Right now, aspiring novelists around the world are sending each other links to last weekend’s article in The Guardian, Ten Rules For Writing Fiction. Riffing on Elmore Leonard’s notoriously slim book 10 Rules of Writing, the British newspaper simply asked a dozen famous authors – including Margaret Atwood, Zadie Smith, Jonathan Franzen and Richard Ford – to submit a few lines of advice on how to make a novel. Leonard’s own list is also included.
The answers were largely predictable (cut off your Internet connection, easy on the similes, minimize your descriptions) and then partly contradictory (listen to your trusted readers, don’t listen to anyone; write your way through a blank, take a break if you are blank), so they are unlikely to be of great practical use to the unpublished.
Their repeated compilation does point, however, to a paradox often noted in literary circles. The market for fiction shrinks every year, the attention paid to novels by the media diminishes monthly, booksellers demand ever-lower prices, everybody in the industry says it’s the worst it’s ever been.
And yet more academic or private creative-writing programs are created every year, and the demand for advice on becoming a novelist remains furiously high.
Indeed, the selling of advice on writing has become a self-supporting industry: I know young writers who are doing masters of fine arts in creative writing so that they can in turn become creative-writing teachers in similar programs. Any magazine article like this one generates Internet responses as lengthy as any novella. The discussion of creative writing seems more popular than creative writing itself.I'm certainly not going to comment at novella length about this column, but Smith certainly has a point. It's more of a point about "mainstream" literary fiction than about "genre" fiction: plenty of people are devouring vampire novels, fantasy, romances, and thrillers.
The mainstream writers have effectively framed the debate by defining their work as "creative" writing, leaving the genre writers out in the cold. That may give the mainstream a sense of prestige, but it doesn't guarantee a readership.
This is not to say that vampire novels are "just as good as" artsy novels about angst-ridden academics. The libraries in my neighbourhood buy a lot of genre fiction (most of it in hardback, purchased with my tax dollars), and when I scan the new-fiction shelf I rarely find anything remotely interesting. If anything, all those goddam dragons and vampires and detectives drive me straight to the nonfiction section.

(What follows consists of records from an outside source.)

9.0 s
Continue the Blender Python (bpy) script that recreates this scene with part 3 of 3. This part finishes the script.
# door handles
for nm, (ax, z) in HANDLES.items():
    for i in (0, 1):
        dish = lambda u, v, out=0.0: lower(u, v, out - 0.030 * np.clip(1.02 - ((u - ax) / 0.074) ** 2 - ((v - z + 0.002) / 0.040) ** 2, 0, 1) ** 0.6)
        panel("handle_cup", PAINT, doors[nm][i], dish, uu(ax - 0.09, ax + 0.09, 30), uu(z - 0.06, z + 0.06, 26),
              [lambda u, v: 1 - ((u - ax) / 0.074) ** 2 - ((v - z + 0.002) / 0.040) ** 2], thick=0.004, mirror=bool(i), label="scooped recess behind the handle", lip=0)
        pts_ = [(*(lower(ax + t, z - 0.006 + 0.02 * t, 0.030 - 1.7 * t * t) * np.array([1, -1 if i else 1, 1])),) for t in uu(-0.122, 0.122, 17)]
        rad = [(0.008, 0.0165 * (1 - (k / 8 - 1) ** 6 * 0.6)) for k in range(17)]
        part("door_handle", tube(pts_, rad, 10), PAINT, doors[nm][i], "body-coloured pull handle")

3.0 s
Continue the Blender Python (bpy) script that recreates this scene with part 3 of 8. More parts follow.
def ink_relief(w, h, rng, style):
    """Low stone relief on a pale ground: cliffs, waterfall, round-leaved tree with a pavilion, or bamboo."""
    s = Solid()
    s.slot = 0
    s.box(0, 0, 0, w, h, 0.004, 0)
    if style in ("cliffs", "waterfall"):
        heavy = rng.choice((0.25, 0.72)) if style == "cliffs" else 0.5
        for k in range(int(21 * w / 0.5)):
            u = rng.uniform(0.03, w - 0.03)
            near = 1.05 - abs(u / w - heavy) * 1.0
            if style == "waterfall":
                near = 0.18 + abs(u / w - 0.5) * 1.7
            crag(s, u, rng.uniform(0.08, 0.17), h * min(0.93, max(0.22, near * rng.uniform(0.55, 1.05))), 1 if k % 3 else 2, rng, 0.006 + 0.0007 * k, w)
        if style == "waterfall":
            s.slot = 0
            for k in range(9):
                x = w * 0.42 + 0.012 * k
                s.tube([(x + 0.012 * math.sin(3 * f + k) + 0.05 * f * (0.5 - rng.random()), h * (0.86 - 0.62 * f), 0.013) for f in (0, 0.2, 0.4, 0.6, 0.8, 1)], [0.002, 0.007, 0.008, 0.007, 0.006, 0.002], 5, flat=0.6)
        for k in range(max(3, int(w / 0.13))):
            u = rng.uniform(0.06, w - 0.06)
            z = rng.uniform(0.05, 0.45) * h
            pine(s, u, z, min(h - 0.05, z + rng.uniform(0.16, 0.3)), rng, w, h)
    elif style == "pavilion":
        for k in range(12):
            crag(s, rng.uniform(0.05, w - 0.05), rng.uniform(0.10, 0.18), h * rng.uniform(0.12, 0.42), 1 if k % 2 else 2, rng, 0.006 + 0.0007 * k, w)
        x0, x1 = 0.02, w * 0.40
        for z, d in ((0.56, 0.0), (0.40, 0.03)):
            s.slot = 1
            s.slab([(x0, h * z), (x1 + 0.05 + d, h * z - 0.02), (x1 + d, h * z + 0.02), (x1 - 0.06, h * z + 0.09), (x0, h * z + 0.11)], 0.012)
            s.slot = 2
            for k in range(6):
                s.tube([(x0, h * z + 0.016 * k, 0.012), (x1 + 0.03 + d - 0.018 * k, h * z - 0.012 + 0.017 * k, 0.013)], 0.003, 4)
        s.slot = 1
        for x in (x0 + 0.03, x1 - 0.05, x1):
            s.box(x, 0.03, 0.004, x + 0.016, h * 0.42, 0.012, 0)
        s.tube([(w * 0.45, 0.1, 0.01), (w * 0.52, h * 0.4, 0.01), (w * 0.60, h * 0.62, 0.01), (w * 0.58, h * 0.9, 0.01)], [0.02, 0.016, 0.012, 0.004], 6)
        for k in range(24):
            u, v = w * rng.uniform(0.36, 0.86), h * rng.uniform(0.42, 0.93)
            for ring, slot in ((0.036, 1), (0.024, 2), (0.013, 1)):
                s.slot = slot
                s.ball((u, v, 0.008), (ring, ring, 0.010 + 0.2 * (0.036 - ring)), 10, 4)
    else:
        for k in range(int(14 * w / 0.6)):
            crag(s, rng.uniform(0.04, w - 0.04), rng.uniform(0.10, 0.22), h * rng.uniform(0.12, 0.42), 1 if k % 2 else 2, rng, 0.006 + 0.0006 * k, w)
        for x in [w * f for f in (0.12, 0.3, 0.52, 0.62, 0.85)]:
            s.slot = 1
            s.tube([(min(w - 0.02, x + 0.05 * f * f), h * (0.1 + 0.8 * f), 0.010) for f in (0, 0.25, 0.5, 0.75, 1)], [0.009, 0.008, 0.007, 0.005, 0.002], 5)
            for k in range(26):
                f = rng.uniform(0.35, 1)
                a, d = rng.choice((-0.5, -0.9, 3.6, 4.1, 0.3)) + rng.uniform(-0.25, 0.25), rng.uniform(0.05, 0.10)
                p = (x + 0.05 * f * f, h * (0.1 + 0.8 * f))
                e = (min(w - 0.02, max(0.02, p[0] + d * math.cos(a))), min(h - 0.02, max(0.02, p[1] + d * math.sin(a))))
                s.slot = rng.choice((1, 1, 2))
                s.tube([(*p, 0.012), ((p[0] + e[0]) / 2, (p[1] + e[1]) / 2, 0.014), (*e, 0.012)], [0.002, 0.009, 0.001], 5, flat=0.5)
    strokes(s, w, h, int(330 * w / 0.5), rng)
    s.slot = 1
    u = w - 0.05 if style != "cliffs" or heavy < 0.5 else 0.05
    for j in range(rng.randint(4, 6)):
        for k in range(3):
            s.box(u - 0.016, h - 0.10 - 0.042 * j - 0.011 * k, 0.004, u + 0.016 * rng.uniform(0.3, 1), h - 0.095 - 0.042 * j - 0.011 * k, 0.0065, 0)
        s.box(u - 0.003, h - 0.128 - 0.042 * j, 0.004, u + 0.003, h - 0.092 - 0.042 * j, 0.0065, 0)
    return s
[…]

Sure, Margaret Atwood and Cormac McCarthy go slumming in science fiction now and then, but SF with literary pretensions is just pretentious SF.
Nevertheless, this blog is part of the writing-advice industry, so here's some advice for the genre writers:
1. Love your genre, but stand back from it. Ask yourself what its conventions are, and why you respond to them. Know your genre and you'll know yourself.
2. Read outside your genre. Study the conventions of other genres: How are they different, and how are they similar?
3. Read nonfiction—lots of it, on all kinds of different subjects. It will give you more interesting ideas for your fiction, not to mention a wider outlook on life.
4. Write outside the genre box. By the time a genre is as successful as the hard-boiled detective story, or the teenage vampire novel, it's effectively dead and good for nothing but satirizing itself. But if you can transform the genre, even create a new genre, you will also transform your readers. You may have gone into writing because you wanted to be the next Robert Heinlein or Anne Rice. Better to be yourself, and have other writers want to be the next you.